Rental car companies generally have 3 options when it comes to fuel. Some companies will only offer one, some two, some all three.
Return at same level as when you rented.
Normally this will involve you getting a "full" tank at pickup, and you have to return the car with a full tank, however sometimes (especially at smaller locations) you may actually get a vehicle with less than a full tank of fuel in which case this should be noted on the rental agreement and you will be expected to return it at the same level. Normally this will be done in 8th or 12th of a tank, depending on the marking on the fuel gauge. eg, the vehicle might be marked as 8/8 (full), 4/8 (half tank), etc. Obviously when you re-fuel the car you pay the street price for fuel.
Pay for the fuel that you used
This isn't so much a separate option, it's more of what happens if you take the option above but return the car with less fuel than when you rented it. In this case the rental company will charge you a per-litre rate based on the fuel needed when they refill the car. The catch with this is that their per litre rate is normally around double the street price, so whilst it's convenient not to have to refill the car yourself you can end up paying a large premium for getting them to do it - especially if you returned the car close to empty!
Some companies have a variation on this where they will charge a per distance rate rather than a per litre rate, especially if you've only driven a short distance. In theory, the per distance and per litre rates will work out roughly the same, but using the distance has the advantage that they can work out the price at the time you return the car, rather than having to wait until it is refilled.
Pre-purchase a tank of fuel (aka "return empty")
Again this would normally involve you picking up the car with a full tank of fuel (although again it could be less), and you will pre-pay for the fuel included in the tank, based on the manufacturers capacity of the tank. Normally the price you pay will be discounted over the street price, which is the main incentive for you to pre-pay. eg, if fuel is selling for $1/litre, the pre-pay price might be $0.90/litre.
The catch with this option is that you pay for the fuel whether you use it or not. If you only drive far enough to use half a tank, you still pay for the entire tank. Even if you do drive far enough to use more than one tank, you still need to plan correctly so that you are returning the vehicle as close as possible to empty (without actually being empty!) in order to get the best value for money.
Depending on the location it's also possible that you will be charged additional taxes on top of the stated price. eg, in California they might advertised this option as being $4/gallon (and compare it to $4.40/gallon street price), but there's an additional ~15% in taxes that get added that are not charged elsewhere, so what appears to be a 10% saving actually ends up costing more!

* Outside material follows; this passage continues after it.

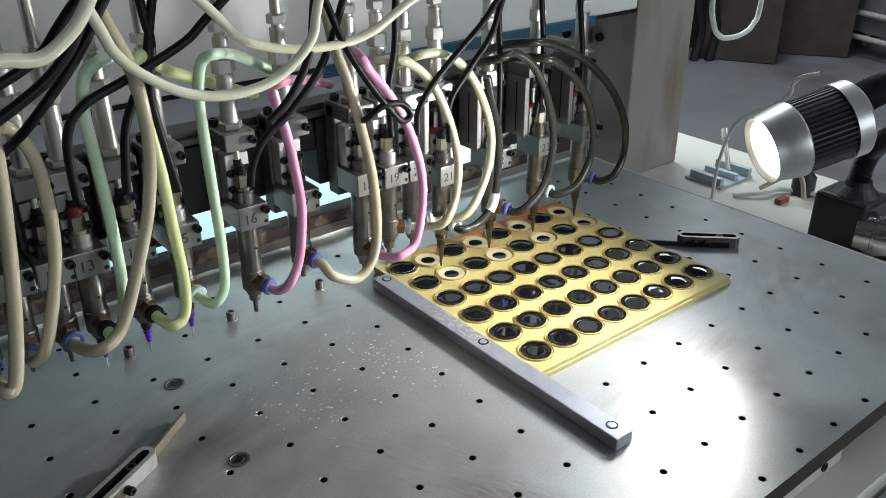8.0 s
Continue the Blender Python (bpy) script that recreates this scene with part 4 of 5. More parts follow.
hose('dark_tube', 'smoky dark translucent feed tube', 'smoke', 0.0042, [(0.1, 0.205, 0.07), (0.124, 0.205, 0.088), (0.134, 0.205, 0.13), (0.126, 0.205, 0.173), (0.103, 0.205, 0.216), (0.076, 0.205, 0.235), (0.053, 0.205, 0.233), (0.036, 0.235, 0.224), (0.022, 0.262, 0.205)], '22')
hose('dark_tube', 'smoky dark translucent feed tube', 'smoke', 0.0042, [(0.175, 0.205, 0.075), (0.194, 0.205, 0.103), (0.193, 0.205, 0.143), (0.174, 0.205, 0.182), (0.142, 0.205, 0.211), (0.114, 0.205, 0.224), (0.098, 0.235, 0.222), (0.084, 0.262, 0.206)], '23')
hose('dark_tube', 'smoky dark translucent feed tube', 'smoke', 0.0042, [(0.238, 0.205, 0.072), (0.251, 0.205, 0.096), (0.246, 0.205, 0.135), (0.217, 0.205, 0.177), (0.174, 0.205, 0.213), (0.124, 0.205, 0.237), (0.096, 0.205, 0.242), (0.080, 0.235, 0.236), (0.066, 0.262, 0.214)], '24')
hose('clear_tube', 'mint green translucent plastic feed tube', 'mint', 0.0042, [(-0.251, 0.2, 0.084), (-0.242, 0.2, 0.097), (-0.24, 0.2, 0.133), (-0.241, 0.2, 0.185), (-0.242, 0.2, 0.237), (-0.241, 0.2, 0.259), (-0.236, 0.2, 0.277), (-0.224, 0.2, 0.281), (-0.182, 0.25, 0.263), (-0.13, 0.29, 0.231)], '15')
hose('clear_tube', 'yellow-green translucent plastic feed tube', 'lime', 0.0046, [(-0.288, 0.2, 0.077), (-0.278, 0.2, 0.083), (-0.274, 0.2, 0.11), (-0.276, 0.2, 0.162), (-0.278, 0.2, 0.207), (-0.282, 0.2, 0.242), (-0.285, 0.2, 0.271), (-0.278, 0.2, 0.288), (-0.241, 0.25, 0.261), (-0.155, 0.29, 0.218)], '14')
hose('clear_tube', 'cloudy beige translucent plastic feed tube', 'beige', 0.0048, [(-0.348, 0.185, 0.087), (-0.33, 0.185, 0.099), (-0.311, 0.185, 0.142), (-0.296, 0.185, 0.184), (-0.288, 0.185, 0.228), (-0.288, 0.185, 0.264), (-0.292, 0.185, 0.288), (-0.299, 0.185, 0.308)], '11')
hose('clear_tube', 'mint green translucent plastic feed tube', 'mint', 0.0044, [(-0.326, 0.2, 0.091), (-0.32, 0.2, 0.12), (-0.319, 0.2, 0.179), (-0.321, 0.2, 0.229), (-0.322, 0.2, 0.258), (-0.317, 0.2, 0.281), (-0.307, 0.2, 0.288), (-0.284, 0.24, 0.282)], '13')
hose('clear_tube', 'cloudy beige translucent plastic feed tube', 'beige', 0.0046, [(-0.379, 0.2, 0.096), (-0.363, 0.2, 0.147), (-0.357, 0.2, 0.186), (-0.358, 0.2, 0.231), (-0.367, 0.2, 0.253), (-0.375, 0.2, 0.257), (-0.382, 0.23, 0.244)], '10')
hose('clear_tube', 'cloudy beige translucent plastic feed tube', 'beige', 0.005, [(-0.413, 0.19, 0.076), (-0.405, 0.19, 0.083), (-0.395, 0.19, 0.131), (-0.386, 0.19, 0.195), (-0.381, 0.19, 0.247), (-0.382, 0.19, 0.28), (-0.389, 0.19, 0.284), (-0.397, 0.19, 0.269), (-0.403, 0.22, 0.246)], '9')
hose('dark_tube', 'smoky dark translucent feed tube', 'smoke', 0.0042, [(-0.429, 0.19, 0.103), (-0.416, 0.19, 0.156), (-0.409, 0.19, 0.21), (-0.411, 0.19, 0.238), (-0.419, 0.19, 0.249), (-0.433, 0.19, 0.248)], '8')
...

In general this option is NOT a good option, unless the price being charged is significantly lower (including taxes) than the street price, AND if you know you'll be able to return the car almost on empty. Sometimes rental car companies have specific rates that include this in the price, in which case it came sometimes be a good option - but again only if you intend to return the car empty.
Which to pick?
In this case it sounds like you're not being given the choice - but it may be worth asking to see if you can actually change to a different option for a lower price.
In general, the best option is almost always NOT to pre-pay for the fuel, and return the tank full (or at the same level that it was when you rented). The rental staff will likely try and tell you that pre-paying is a better/cheaper option - but that's almost always because they are commissioned on selling it to you, not because it's a better option for you! The only normal exception to this is if you can get a rate where the base rate includes the first tank of fuel. In this case it can work out cheaper (especially if you get a car with a large tank!) - although it's worth comparing as it frequently will be more expensive.
Personally I rent cars around 50 times a year, and over the past few years have pre-paid for fuel exactly once - at a time when the rental location happened to be offering 10% off their pre-paid price at the same time that (due to a refinery fire and a pipe shutdown within days of each other) the street price of fuel had increased around 20% almost overnight. Even with that roughly 30% difference, and with me returning the car with the gauge below empty, I worked out that I probably saved about $5 by the time I included taxes/etc. By the time I rented from the same location two weeks later they had bumped their prices to include the 20% increase, and it was no longer worth pre-paying!